Exercise task: Write out the listing below exactly, and omit any images you find in it.

Supplied data:
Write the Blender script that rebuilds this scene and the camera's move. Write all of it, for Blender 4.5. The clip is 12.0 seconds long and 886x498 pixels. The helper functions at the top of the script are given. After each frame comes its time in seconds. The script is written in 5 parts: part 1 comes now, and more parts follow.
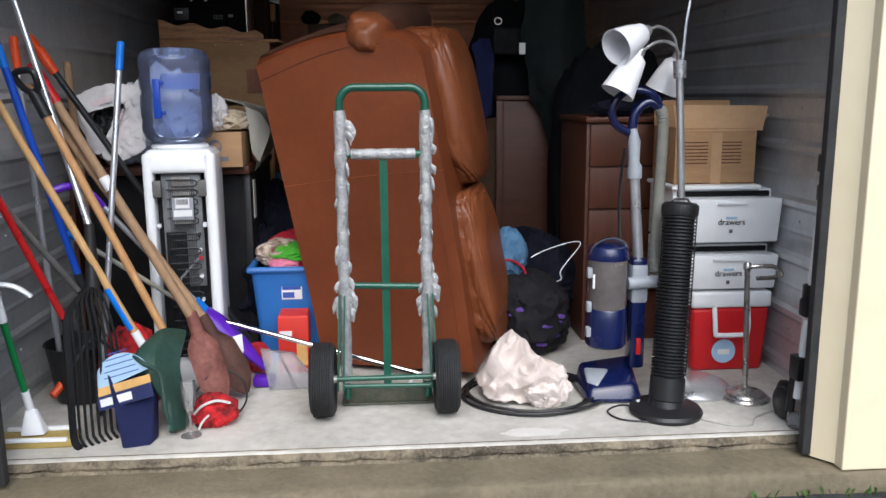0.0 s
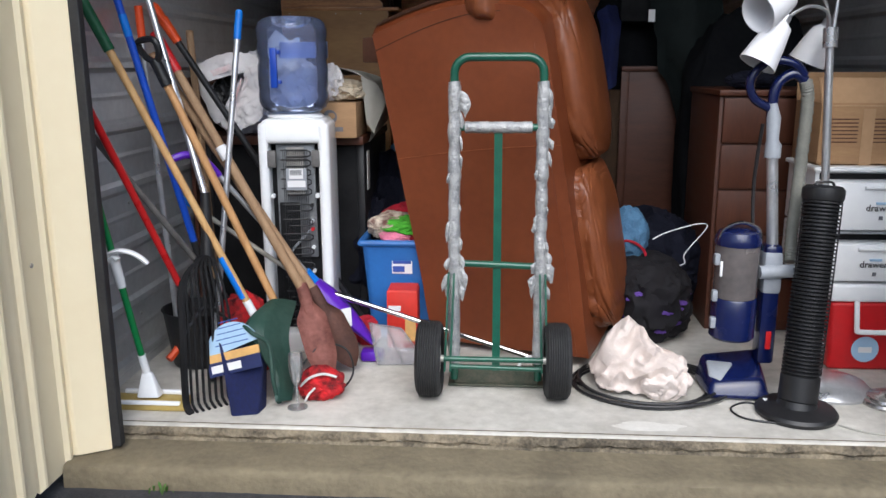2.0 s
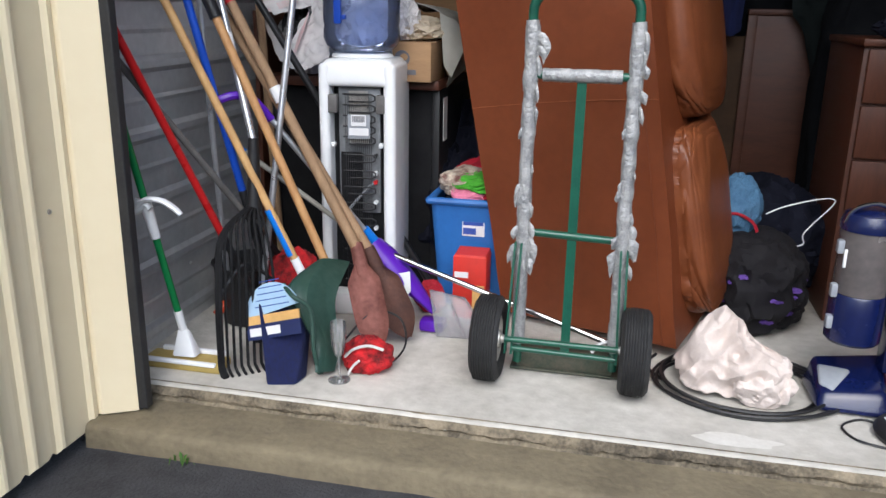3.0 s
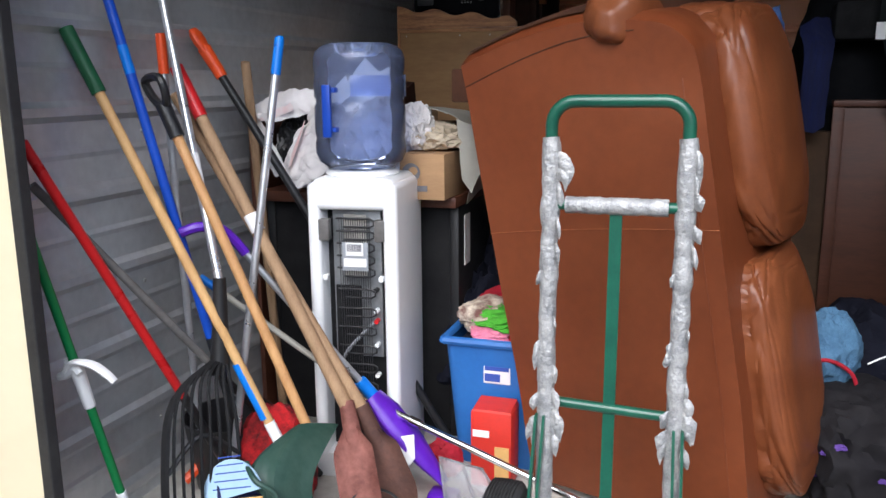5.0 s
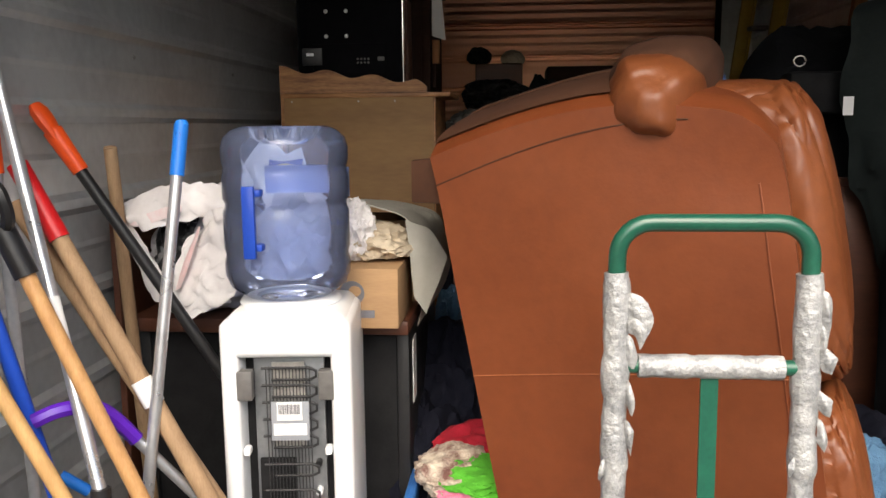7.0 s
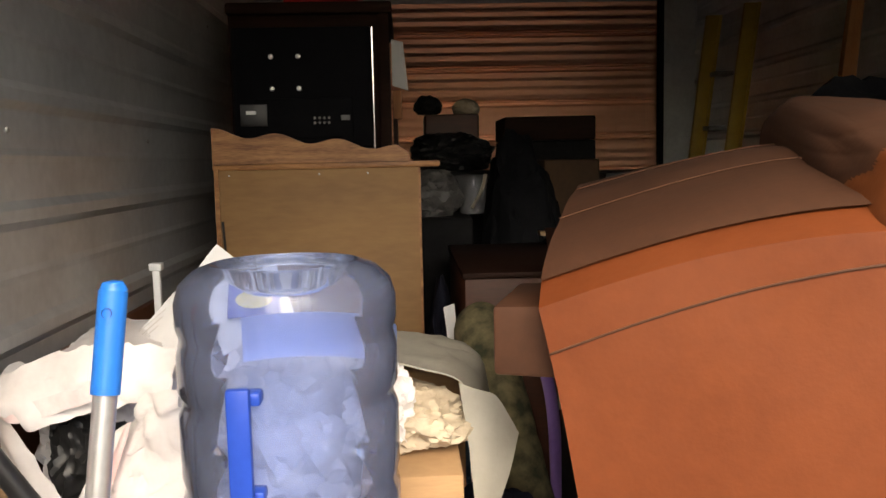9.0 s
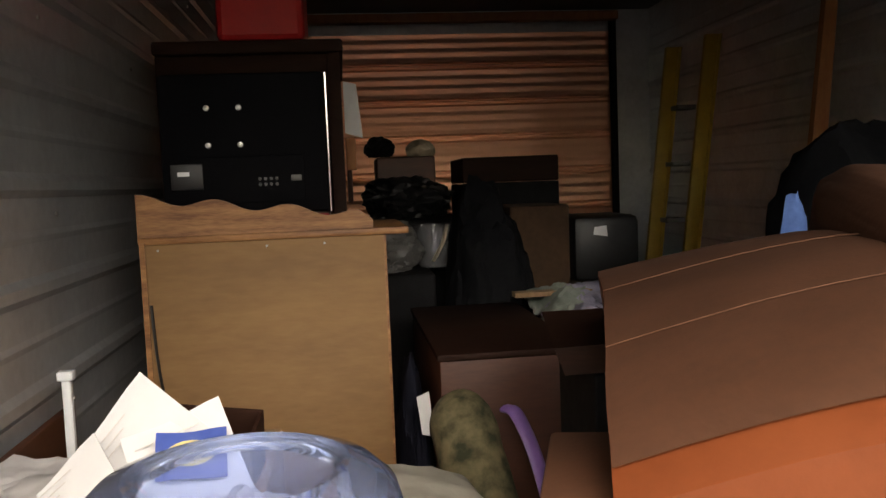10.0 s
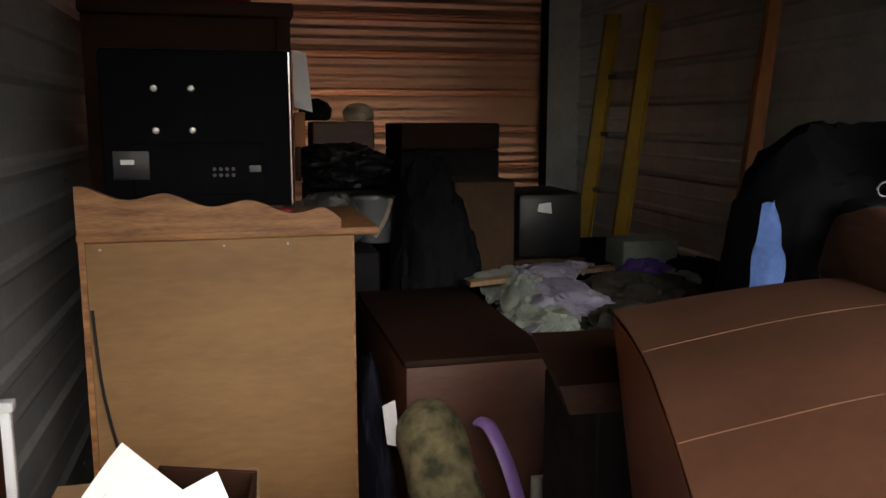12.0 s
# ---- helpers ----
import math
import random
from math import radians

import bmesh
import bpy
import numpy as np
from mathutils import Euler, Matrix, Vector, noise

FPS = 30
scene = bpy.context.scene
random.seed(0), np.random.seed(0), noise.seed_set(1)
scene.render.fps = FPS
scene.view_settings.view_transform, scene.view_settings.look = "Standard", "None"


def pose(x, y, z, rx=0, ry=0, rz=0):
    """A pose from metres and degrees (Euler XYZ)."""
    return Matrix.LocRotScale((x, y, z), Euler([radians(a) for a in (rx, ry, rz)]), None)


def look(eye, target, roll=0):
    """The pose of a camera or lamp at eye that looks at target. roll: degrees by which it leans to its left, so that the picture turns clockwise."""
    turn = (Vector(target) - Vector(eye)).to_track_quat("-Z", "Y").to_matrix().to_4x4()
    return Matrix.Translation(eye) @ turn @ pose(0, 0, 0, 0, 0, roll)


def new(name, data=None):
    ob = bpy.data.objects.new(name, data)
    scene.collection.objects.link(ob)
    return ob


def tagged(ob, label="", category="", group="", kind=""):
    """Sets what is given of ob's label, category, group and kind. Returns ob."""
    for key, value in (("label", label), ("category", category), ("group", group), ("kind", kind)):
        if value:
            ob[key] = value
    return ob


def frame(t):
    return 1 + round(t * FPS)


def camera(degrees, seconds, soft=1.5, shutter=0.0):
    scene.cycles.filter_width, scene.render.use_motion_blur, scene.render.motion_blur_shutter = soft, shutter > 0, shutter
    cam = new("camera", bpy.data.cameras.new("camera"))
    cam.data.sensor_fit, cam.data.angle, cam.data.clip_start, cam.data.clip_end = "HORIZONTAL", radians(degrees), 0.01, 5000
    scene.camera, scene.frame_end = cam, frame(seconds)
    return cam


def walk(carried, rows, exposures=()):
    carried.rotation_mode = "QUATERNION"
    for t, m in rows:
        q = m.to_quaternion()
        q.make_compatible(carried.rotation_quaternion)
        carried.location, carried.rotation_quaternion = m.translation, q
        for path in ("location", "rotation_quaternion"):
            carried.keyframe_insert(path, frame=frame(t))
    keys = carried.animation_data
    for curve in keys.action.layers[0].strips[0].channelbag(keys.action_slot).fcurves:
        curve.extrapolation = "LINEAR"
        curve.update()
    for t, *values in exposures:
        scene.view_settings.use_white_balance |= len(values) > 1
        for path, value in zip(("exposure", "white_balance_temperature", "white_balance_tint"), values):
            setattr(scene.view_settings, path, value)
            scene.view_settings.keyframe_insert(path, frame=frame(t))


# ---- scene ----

Response for this exercise:
Write the Blender script that rebuilds this scene and the camera's move. Write all of it, for Blender 4.5. The clip is 12.0 seconds long and 886x498 pixels. The helper functions at the top of the script are given. After each frame comes its time in seconds. The script is written in 5 parts: part 1 comes now, and more parts follow.
0.0 s
2.0 s
3.0 s
5.0 s
7.0 s
9.0 s
10.0 s
12.0 s
# ---- helpers ----
import math
import random
from math import radians

import bmesh
import bpy
import numpy as np
from mathutils import Euler, Matrix, Vector, noise

FPS = 30
scene = bpy.context.scene
random.seed(0), np.random.seed(0), noise.seed_set(1)
scene.render.fps = FPS
scene.view_settings.view_transform, scene.view_settings.look = "Standard", "None"


def pose(x, y, z, rx=0, ry=0, rz=0):
    """A pose from metres and degrees (Euler XYZ)."""
    return Matrix.LocRotScale((x, y, z), Euler([radians(a) for a in (rx, ry, rz)]), None)


def look(eye, target, roll=0):
    """The pose of a camera or lamp at eye that looks at target. roll: degrees by which it leans to its left, so that the picture turns clockwise."""
    turn = (Vector(target) - Vector(eye)).to_track_quat("-Z", "Y").to_matrix().to_4x4()
    return Matrix.Translation(eye) @ turn @ pose(0, 0, 0, 0, 0, roll)


def new(name, data=None):
    ob = bpy.data.objects.new(name, data)
    scene.collection.objects.link(ob)
    return ob


def tagged(ob, label="", category="", group="", kind=""):
    """Sets what is given of ob's label, category, group and kind. Returns ob."""
    for key, value in (("label", label), ("category", category), ("group", group), ("kind", kind)):
        if value:
            ob[key] = value
    return ob


def frame(t):
    return 1 + round(t * FPS)


def camera(degrees, seconds, soft=1.5, shutter=0.0):
    scene.cycles.filter_width, scene.render.use_motion_blur, scene.render.motion_blur_shutter = soft, shutter > 0, shutter
    cam = new("camera", bpy.data.cameras.new("camera"))
    cam.data.sensor_fit, cam.data.angle, cam.data.clip_start, cam.data.clip_end = "HORIZONTAL", radians(degrees), 0.01, 5000
    scene.camera, scene.frame_end = cam, frame(seconds)
    return cam


def walk(carried, rows, exposures=()):
    carried.rotation_mode = "QUATERNION"
    for t, m in rows:
        q = m.to_quaternion()
        q.make_compatible(carried.rotation_quaternion)
        carried.location, carried.rotation_quaternion = m.translation, q
        for path in ("location", "rotation_quaternion"):
            carried.keyframe_insert(path, frame=frame(t))
    keys = carried.animation_data
    for curve in keys.action.layers[0].strips[0].channelbag(keys.action_slot).fcurves:
        curve.extrapolation = "LINEAR"
        curve.update()
    for t, *values in exposures:
        scene.view_settings.use_white_balance |= len(values) > 1
        for path, value in zip(("exposure", "white_balance_temperature", "white_balance_tint"), values):
            setattr(scene.view_settings, path, value)
            scene.view_settings.keyframe_insert(path, frame=frame(t))


# ---- scene ----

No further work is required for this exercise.